Monumenten en duurzaamheid

Monumentenbehoud en verduurzaming lijken op het eerste gezicht lastig te combineren. Toch is met kennis van zaken vaak goede milieuwinst en energiebesparing te bereiken. Het gaat bij monumenten altijd om maatwerk. Verduurzamingsmaatregelen zijn het beste uit te voeren tijdens restauratie of onderhoudsbeurt. Dan kan een integrale balans worden gezocht van monumentale waarden, gebruikscomfort, verduurzaming en kostenefficiency.

Beoordeel of u voldoende expertise in huis heeft voor een duurzaamheidsanalyse

Een duurzaamheidsanalyse voor een monument verlangt specifieke deskundigheid. Gedacht moet worden aan architectuurhistorische kennis, kennis van historische bouwconstructies, materialen en technieken, kostendeskundigheid, bouwfysica, deskundigheid van rekenmodellen voor monumenten (zoals DuMo). Tot slot is expertise van duurzaamheidstechnologie en verduurzamingsmaterialen en van installatietechniek belangrijk.

Ga globaal na welke positieve effecten duurzaamheidsmaatregelen kunnen hebben.

Vanuit duurzaamheidsoogpunt is het relevant te kijken naar:

  • Verminderen energieverbruik, verlagen exploitatielasten
  • Hoger gebruikscomfort, beter binnenklimaat
  • Duurzaam materiaalgebruik
  • Verminderen waterverbruik
  • Invloed op omgeving/ecologie
  • Afvalbeperking

Maak een gedetailleerde nulmeting van uw monument.

Leg de bestaande situatie vast met tekeningen, foto’s en beschrijvingen. Kijk daarbij ook naar omgevingsfactoren zoals de aanwezigheid van opties voor duurzame opwekkingssystemen. Leg ook de bouwkundige - en installatietechnische veranderingen in het verleden vast. Leg de gebruiksgegevens vast, zowel de actuele als de historische. Soms is het ook goed om het aantal gebruikers, gebruikstijden, stookgedrag, stooktijden/-periodes inzichtelijk te maken.

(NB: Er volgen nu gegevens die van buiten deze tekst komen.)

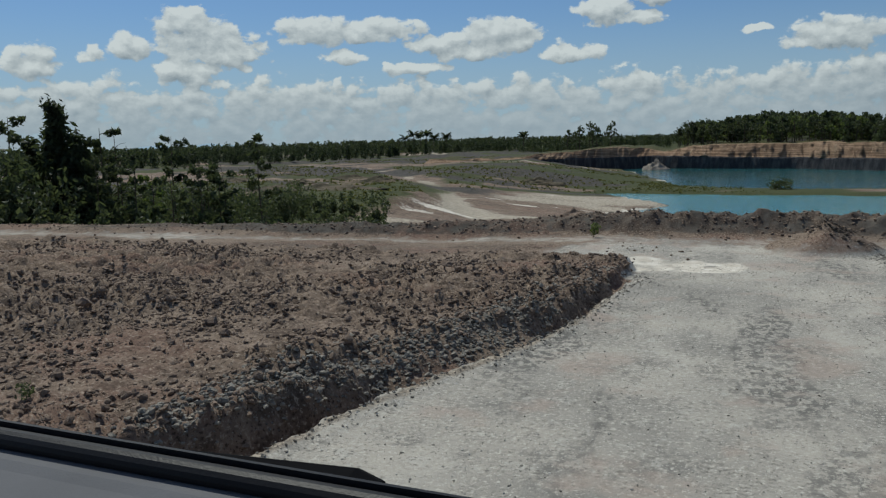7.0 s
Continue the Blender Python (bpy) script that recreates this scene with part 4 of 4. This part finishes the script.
build_post()
bush("shrub", (6.75, 19.7, height_at(6.75, 19.7)), 0.55, 0.45, 260, MAT["leaf_light"], "sparse light green shrub on the ridge", 701, 0.07, 9)
bush("weed", (-2.75, 18.9, height_at(-2.75, 18.9)), 0.38, 0.22, 160, MAT["leaf_light"], "small weed in front of the ridge", 702, 0.05, 5)
bush("weed", (-5.8, 5.45, height_at(-5.8, 5.45)), 0.22, 0.14, 90, MAT["leaf"], "small weed on the churned field", 703, 0.03, 5)
bush("shrub", (8.9, 116.5 + 10, height_at(8.9, 126.5)), 1.5, 2.0, 420, MAT["leaf"], "dark shrub on the strip between the lakes", 704, 0.3, 7)
bush("shrub", (-4.5, 152, height_at(-4.5, 152)), 1.2, 3.0, 420, MAT["leaf"], "low dark shrub on the lake shore", 705, 0.3, 7)

for i, (x, y, h) in enumerate(((37.0, 136, 2.6), (41.6, 137, 4.4), (44.0, 134, 2.0), (50.5, 138, 4.2), (54.5, 139, 3.0), (31.5, 134.5, 1.8))):
    ob = thing("dead_trunk", (x, y, height_at(x, y)), "bare dead trunk standing at the lake's edge", "dead trunk", "dead trunks by the lake")
    bm = bmesh.new()
    tube(bm, [(0, 0, -0.3), (0.06 * (-1) ** i, 0, h * 0.5), (0.02, 0, h)], [0.11, 0.09, 0.05], 6)
    part("trunk", bm, MAT["bark"], ob)


def build_mast():
    x, y = -math.sin(radians(-17.6)) * 330, math.cos(radians(-17.6)) * 330
    ob = thing("radio_mast", (x, y, height_at(x, y)), "thin lattice radio mast on the wooded hill", "mast")
    top = 13.7 - height_at(x, y)
    bm = bmesh.new()
    for a in (0, 120, 240):
        c, s_ = math.cos(radians(a)), math.sin(radians(a))
        tube(bm, [(0.4 * c, 0.4 * s_, -0.5), (0.22 * c, 0.22 * s_, top)], [0.07, 0.05], 5)
    part("leg_frame", bm, MAT["dark_board"], ob)
    bm = bmesh.new()
    for i in range(10):
        z = top * i / 10
        for a in (0, 120, 240):
            p = [(0.38 * math.cos(radians(q)), 0.38 * math.sin(radians(q))) for q in (a, a + 120)]
            tube(bm, [(*p[0], z), (*p[1], z + top / 10)], [0.035, 0.035], 4)
    part("bracing", bm, MAT["dark_board"], ob)
    bm = bmesh.new()
    box(bm, (0.5, 0.25, 1.6), Matrix.Translation((0.2, 0, top - 1.0)), 0.03)
    part("antenna", bm, MAT["dark_board"], ob)


build_mast()

# green seep water standing in the near end of the ditch
me = flat_mesh("ditch_water", [(2.5, 1.0), (4.2, 1.0), (4.2, 6.6), (4.0, 7.6), (3.3, 8.2), (2.8, 7.2)], -0.50)
m, k, b = material("ditch_water", 0.12, 0.5)
p = place_of(k)
k.link(k.mix(k.step(k.noise(p, 3.0, 4), 0.4, 0.65), (0.035, 0.042, 0.024), (0.10, 0.095, 0.055)), b.inputs["Base Color"])
bump(k, b, k.noise(p, 9.0, 3), 0.2, 0.01)
me.materials.append(m)
tagged(new("ditch_water", me), "murky green water standing in the ditch", "water", kind="structure")


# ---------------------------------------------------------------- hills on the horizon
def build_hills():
    m, k, b = material("far_hills_haze_glow", 1.0, 0.0)
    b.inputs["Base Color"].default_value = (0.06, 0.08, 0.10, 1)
    # distance haze is painted here: the hills themselves glow pale blue
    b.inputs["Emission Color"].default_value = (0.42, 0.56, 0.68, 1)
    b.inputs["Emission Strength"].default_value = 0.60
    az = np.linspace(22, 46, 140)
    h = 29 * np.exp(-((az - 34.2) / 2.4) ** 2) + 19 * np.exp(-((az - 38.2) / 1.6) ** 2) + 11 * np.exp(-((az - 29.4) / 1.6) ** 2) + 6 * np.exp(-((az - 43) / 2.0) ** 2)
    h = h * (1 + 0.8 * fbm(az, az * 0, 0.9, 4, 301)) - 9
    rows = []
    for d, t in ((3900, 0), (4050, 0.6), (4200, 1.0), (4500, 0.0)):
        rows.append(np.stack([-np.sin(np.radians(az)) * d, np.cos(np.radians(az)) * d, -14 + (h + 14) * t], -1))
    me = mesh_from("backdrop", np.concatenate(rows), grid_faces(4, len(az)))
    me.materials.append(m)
    tagged(new("backdrop", me), "hills on the horizon, their haze painted as a pale blue glow", "hills", kind="structure")


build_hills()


# ---------------------------------------------------------------- the cab that the camera looks out of
def plastic(name, col, rough, grain, spec=0.35):
    m, k, b = material(name, rough, spec)
    p = place_of(k)
    k.link(k.mix(k.noise(p, 9.0, 4), tuple(c * 0.8 for c in col), tuple(c * 1.2 for c in col)), b.inputs["Base Color"])
    bump(k, b, k.noise(p, grain, 3, 0.6), 0.25, 0.002)
    return m


def sweep(bm, profile, x0, x1, n=24, bow=0.0):
    """A profile in y and z, drawn out along x."""
    rows = []
    for i in range(n + 1):
        x = x0 + (x1 - x0) * i / n
        d = bow * (2 * i / n - 1) ** 2
        rows.append([bm.verts.new((x, y - d, z)) for y, z in profile])
    m = len(profile)
    for a, b in zip(rows, rows[1:]):
        for j in range(m):
            bm.faces.new((a[j], b[j], b[(j + 1) % m], a[(j + 1) % m]))
    bm.faces.new(rows[0])
    bm.faces.new(rows[-1][::-1])


def build_cab():
    cab = thing("truck_cab_front", (0, 0.692, 0), "dark dashboard edge and windscreen seal of a parked truck", "truck", turn=-3.9)
    eye = Matrix.Translation((0, 0, 2.35))
    cab.matrix_basis = eye @ Matrix.Rotation(radians(0.7), 4, "Y") @ eye.inverted() @ cab.matrix_basis
    rubber = plastic("black_rubber", (0.010, 0.010, 0.012), 0.5, 220.0, 0.16)
    matt = plastic("matt_black", (0.010, 0.010, 0.011), 0.95, 120.0, 0.02)
    dash = plastic("grey_dashboard", (0.12, 0.121, 0.13), 0.7, 320.0, 0.05)
    bm = bmesh.new()
    sweep(bm, [(0.0 + 0.014 * math.cos(a), 1.992 + 0.013 * math.sin(a)) for a in (2 * math.pi * j / 14 for j in range(14))], -1.15, 1.15)
    part("windscreen_seal", bm, rubber, cab, "black rubber windscreen seal")
    bm = bmesh.new()
    sweep(bm, [(0.011, 2.0085), (0.016, 2.0085), (0.022, 1.995), (0.022, 1.98), (0.011, 1.98)], -1.15, 1.15)
    part("outer_lip", bm, rubber, cab)
    bm = bmesh.new()
    sweep(bm, [(-0.010, 1.984), (-0.03, 1.983), (-0.045, 1.978), (-0.25, 1.955), (-0.27, 1.93), (-0.26, 1.7), (-0.01, 1.7)], -1.15, 1.15)
    part("dashboard", bm, dash, cab, "grey grained dashboard")
    bm = bmesh.new()
    sweep(bm, [(0.0, 1.975), (0.06, 1.96), (0.09, 1.9), (0.09, 0.55), (0.0, 0.55)], -1.15, 1.15)
    part("front_panel", bm, plastic("cab_paint", (0.35, 0.35, 0.34), 0.4, 60.0), cab)
    bm = bmesh.new()
    for x in (-0.85, 0.85):
        box(bm, (0.22, 0.5, 0.6), Matrix.Translation((x, -0.2, 0.28)), 0.04)
    part("front_support", bm, rubber, cab)
    bm = bmesh.new()
    sweep(bm, [(0.066, 1.950), (0.090, 1.950), (0.090, 1.986), (0.080, 1.990), (0.066, 1.985)], -0.70, -0.385, 10)
    for v in bm.verts:
        v.co.z += 0.05 * (v.co.x + 0.385) - (0.012 if v.co.x > -0.39 and v.co.z > 1.97 else 0.0)
    part("wiper", bm, matt, cab, "black windscreen wiper at rest")
    bm = bmesh.new()
    n = 16
    rows = []
    for i in range(n + 1):
        x = -0.175 + 0.32 * i / n
        top = 1.955 + 0.046 * math.sin(math.pi * i / n) ** 0.5
        rows.append([bm.verts.new((x, 0.056, 1.95)), bm.verts.new((x, 0.056, top)), bm.verts.new((x, 0.10, top - 0.012)), bm.verts.new((x, 0.10, 1.94))])
    for a_, b_ in zip(rows, rows[1:]):
        for j in range(4):
            bm.faces.new((a_[j], b_[j], b_[(j + 1) % 4], a_[(j + 1) % 4]))
    part("pivot_cover", bm, matt, cab, "black rounded wiper pivot cover")


build_cab()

Ga na of duurzaamheidsmaatregelen strijdig zouden kunnen zijn met de cultuurhistorische waarden van het monument.

Gebouwaanpassingen en toe te passen technieken moeten ingepast worden in een monument. Bovendien moeten effecten van deze nieuwe technieken op langere termijn goed doordacht worden om te voorkomen dat ongewenste neveneffecten ontstaan (bijvoorbeeld betere kierdichting in de gevel wat leidt tot minder energieverbruik maar ook tot schimmelvorming en houtrot). Er zijn diverse publicaties met voorbeelden over de afweging tussen 'duurzaamheidswaarden' en 'cultuurwaarden':

Maak de keuze om al dan niet van een meetinstrument gebruik te maken en dit in te zetten als communicatiemiddel en afwegingsmodel.

Voor het maken van een keuze uit de meetinstrumenten, passend bij de visie en ambitie van de opdrachtgever, kunnen deskundigen ondersteuning verlenen. Bepaal binnen dat instrument het gewenste niveau dat aansluit bij visie/ambitie. Drie organisaties hebben meetinstrumenten voor duurzaamheid bij monumenten gepresenteerd. Twee sluiten aan bij in de nieuwbouw gangbare meetlatten, namelijk GPR en BREEAM. Een derde is specifiek ontwikkeld voor de monumentenwereld: DUMO.

  • GPR Gebouw meet op vijf thema’s en geeft een extra aantal punten o.b.v. het type monument. Uitkomst is het gewogen gemiddelde van de score op de vijf thema’s
  • BREEAM meet op negen thema’s, geeft daaraan een gewogen score en resulteert in een classificatie op basis van sterren (variërend van 1 tot 5).
  • DUMO meet op vijf DU- thema’s 'duurzaamheid' en bepaalt een MO-index op basis van vijf monumentenaspecten.

Leg de beoogde maatregelen schriftelijk vast

Laat in de duurzaamheidsrapportage vastleggen welke ingrepen worden gedaan. Leg daarbij ook vast wat de geraamde besparingen (in geld en duurzaamheid) zijn. Investeringskosten, terugverdientijden, levensduurfactoren moeten daarbij ook zichtbaar worden gemaakt.